Pérols, le 18 décembre 2024

Le bénévolat, maître mot associatif

Quand, en 1966, je décide de créer une 1ère association – d’étudiants à l’époque -, j’étais loin d’imaginer dans quel  engrenage je mettais le petit doigt. Mais à la réflexion, je ne le regrette pas et si j’avais un conseil à donner à une  jeunesse désireuse de goûter aux arcanes de la relation associative, je n’aurais aujourd’hui aucun état d’âme et  j’encouragerais même cette idée de vouloir partager avec d’autres ce qui, au fond, sert à valoriser notre désir d’échange  et de transmission d’un savoir être avant que de ne mettre en avant un savoir-faire personnel. 

Dans cet engagement volontaire, le premier élément à ne jamais négliger est le don de soi, qui ne souffre aucun calcul, et qui doit, en toutes circonstances, se détacher absolument de toute volonté hégémonique qui soit liée de près ou de loin à  la notion de pouvoir : quel qu’en soit la dimension, on n’est pas bénévole pour exercer un pouvoir.   

Un de mes amis qui se reconnaîtra dans son propos repris ici me disait un jour « dans bénévole, n’oublie jamais qu’il y a deux mots, benêt et volé : benêt par ce qu’il faut l’être un tantinet pour donner de ton temps comme tu le fais, et volé  parce que le temps c’est de l’argent ». En caricaturant à sa façon l’analyse qu’il faisait lui-même de son propre engagement bénévole, Il ne croyait pas si bien dire, lui qui donne aujourd’hui sans compter auprès d’une jeunesse à qui il  tente d’inculquer le respect des valeurs liées à la vie en société au travers d’un sport qu’il maîtrise parfaitement. 

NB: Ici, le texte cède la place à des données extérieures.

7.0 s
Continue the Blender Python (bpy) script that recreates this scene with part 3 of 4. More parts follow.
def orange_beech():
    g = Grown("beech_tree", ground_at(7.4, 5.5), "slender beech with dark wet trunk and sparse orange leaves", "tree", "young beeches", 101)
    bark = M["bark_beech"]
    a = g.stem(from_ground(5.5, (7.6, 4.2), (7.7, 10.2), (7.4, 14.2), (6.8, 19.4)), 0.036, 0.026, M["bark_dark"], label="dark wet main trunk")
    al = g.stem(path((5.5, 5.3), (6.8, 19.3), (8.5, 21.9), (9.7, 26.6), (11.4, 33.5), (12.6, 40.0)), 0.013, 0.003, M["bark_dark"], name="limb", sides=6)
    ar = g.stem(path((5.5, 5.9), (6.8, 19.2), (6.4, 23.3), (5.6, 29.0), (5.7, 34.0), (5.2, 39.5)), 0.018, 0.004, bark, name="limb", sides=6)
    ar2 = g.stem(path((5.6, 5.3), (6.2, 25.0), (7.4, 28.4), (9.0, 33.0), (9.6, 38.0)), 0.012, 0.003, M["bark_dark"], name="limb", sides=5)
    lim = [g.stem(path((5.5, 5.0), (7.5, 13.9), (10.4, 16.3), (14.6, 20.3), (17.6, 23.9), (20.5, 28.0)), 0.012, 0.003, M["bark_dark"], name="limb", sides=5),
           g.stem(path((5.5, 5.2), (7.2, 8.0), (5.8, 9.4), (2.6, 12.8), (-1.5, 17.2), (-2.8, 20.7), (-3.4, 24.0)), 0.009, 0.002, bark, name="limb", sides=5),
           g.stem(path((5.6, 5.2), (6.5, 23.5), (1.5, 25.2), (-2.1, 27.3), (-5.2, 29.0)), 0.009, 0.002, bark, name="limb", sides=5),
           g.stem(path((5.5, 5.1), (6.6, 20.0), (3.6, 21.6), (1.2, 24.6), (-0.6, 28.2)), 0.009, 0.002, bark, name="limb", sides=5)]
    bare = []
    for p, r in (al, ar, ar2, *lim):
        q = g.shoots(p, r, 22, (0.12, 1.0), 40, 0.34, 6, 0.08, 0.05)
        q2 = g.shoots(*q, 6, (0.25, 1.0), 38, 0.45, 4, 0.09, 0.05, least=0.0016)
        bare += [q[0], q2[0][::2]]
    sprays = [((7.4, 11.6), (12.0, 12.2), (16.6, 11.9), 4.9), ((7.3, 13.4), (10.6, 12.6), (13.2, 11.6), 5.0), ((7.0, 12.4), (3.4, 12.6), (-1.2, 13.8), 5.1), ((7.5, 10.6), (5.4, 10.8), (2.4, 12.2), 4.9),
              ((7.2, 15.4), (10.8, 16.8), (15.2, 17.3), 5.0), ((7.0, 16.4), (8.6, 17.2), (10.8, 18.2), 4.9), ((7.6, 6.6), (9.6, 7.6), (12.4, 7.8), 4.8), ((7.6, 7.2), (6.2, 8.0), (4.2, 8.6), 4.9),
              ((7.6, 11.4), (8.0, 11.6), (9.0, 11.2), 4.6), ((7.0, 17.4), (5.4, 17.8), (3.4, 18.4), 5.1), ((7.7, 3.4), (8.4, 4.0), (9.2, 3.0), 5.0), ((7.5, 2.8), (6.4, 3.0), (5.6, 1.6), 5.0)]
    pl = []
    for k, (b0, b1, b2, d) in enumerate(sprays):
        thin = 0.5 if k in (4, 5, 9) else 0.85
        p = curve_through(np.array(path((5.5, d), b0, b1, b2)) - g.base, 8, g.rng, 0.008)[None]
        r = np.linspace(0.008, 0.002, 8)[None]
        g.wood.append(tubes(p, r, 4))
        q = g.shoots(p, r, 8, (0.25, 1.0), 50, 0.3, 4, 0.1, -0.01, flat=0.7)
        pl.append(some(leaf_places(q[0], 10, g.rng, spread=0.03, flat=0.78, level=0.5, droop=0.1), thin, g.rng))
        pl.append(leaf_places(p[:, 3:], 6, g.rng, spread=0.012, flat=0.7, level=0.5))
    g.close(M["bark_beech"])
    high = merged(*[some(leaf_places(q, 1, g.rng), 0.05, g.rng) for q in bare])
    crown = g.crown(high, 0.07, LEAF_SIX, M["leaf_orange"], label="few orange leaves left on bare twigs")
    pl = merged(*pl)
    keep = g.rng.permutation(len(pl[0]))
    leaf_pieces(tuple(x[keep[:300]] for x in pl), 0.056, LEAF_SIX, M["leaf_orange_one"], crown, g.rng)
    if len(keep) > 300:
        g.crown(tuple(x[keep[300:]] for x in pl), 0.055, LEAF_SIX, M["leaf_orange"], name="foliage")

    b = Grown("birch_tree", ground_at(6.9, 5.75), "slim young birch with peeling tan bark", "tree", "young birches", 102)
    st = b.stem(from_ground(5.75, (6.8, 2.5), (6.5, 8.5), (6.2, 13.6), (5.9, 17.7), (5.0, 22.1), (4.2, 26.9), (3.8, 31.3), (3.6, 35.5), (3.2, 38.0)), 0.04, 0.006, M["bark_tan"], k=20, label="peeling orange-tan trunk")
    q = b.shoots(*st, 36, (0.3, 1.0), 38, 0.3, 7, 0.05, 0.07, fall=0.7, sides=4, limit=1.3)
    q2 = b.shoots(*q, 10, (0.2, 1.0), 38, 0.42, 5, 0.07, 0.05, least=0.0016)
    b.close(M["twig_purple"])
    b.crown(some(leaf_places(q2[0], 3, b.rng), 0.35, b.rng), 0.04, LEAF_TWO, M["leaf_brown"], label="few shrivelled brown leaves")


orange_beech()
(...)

La valorisation du bénévolat constitue aussi cette autre facette de l’engagement personnel. Elle n’est en aucune façon construite sur ce qu’on pourrait définir comme une organisation très hiérarchisée faite de carcans inamovibles qui font  qu’un Président serait ou deviendrait cet être intouchable et inabordable drapé de sa toge présidentielle le rendant  éloigné de sa base associative. Le Président se fera un devoir de ne jamais oublier celles et ceux qui l’ont mis en place dans une sorte de reconnaissance d’un savoir être et d’un savoir-faire que nul ne conteste. 

Bien au-delà, cette prise en compte du fait associatif et de cette reconnaissance incontestée doit se construire sur la  notion d’équipe et sur ce qu’implique de partage et de délégation cette notion fondamentale qu’on a trop souvent  tendance à oublier, tant il devient confortable d’exercer un pouvoir que personne ne conteste. En ne s’en rendant pas  compte, grisé que l’on est par le pouvoir, on en oublie alors l’essentiel et on en devient le despote que personne n’ose  plus affronter au sein même de la structure qui vous a porté. 

Aujourd’hui, parce qu’on n’a pas cette fibre personnelle qui vous fait vous remettre en cause à tout moment dans  l’analyse de votre engagement bénévole, parce qu’on préfère asseoir son autorité sur des textes qui ont pris de l’âge et  que le confort de votre propre autorité n’incite pas à réviser, parce qu’il est plus facile de se retrancher derrière un texte  que d’en analyser le contenu et de voir si on peut l’adapter à des situations nouvelles sans finalement en dénaturer  l’essence, parce qu’enfin, il est plus facile aussi de se prévaloir d’une cour de « béni oui oui » bien incapable de  développer la moindre idée de progrès, on s’en tient à la stricte application règlementaire de ce qu’on a soi-même  interprété pour en fabriquer de toute pièce un texte dont on dit qu’il a valeur de Loi. 

Aussi loin qu’on puisse remonter dans le temps, force est de constater que c’est ainsi que se sont construites les plus grandes dictatures, oubliant toute notion de partage et d’engagement de soi au profit d’un pouvoir exercé sans partage ni  don de soi. C’est ainsi également que cette forme de dictat associatif aboutit ici et là à l’émergence de petits chefs sans envergure qui ne constituent au final que les faire valoir de leur maître à penser dont ils ne reproduisent à sa plus grande  satisfaction que des méthodes ne laissant libre cours à aucune discussion ni à aucune remise en cause personnelle. 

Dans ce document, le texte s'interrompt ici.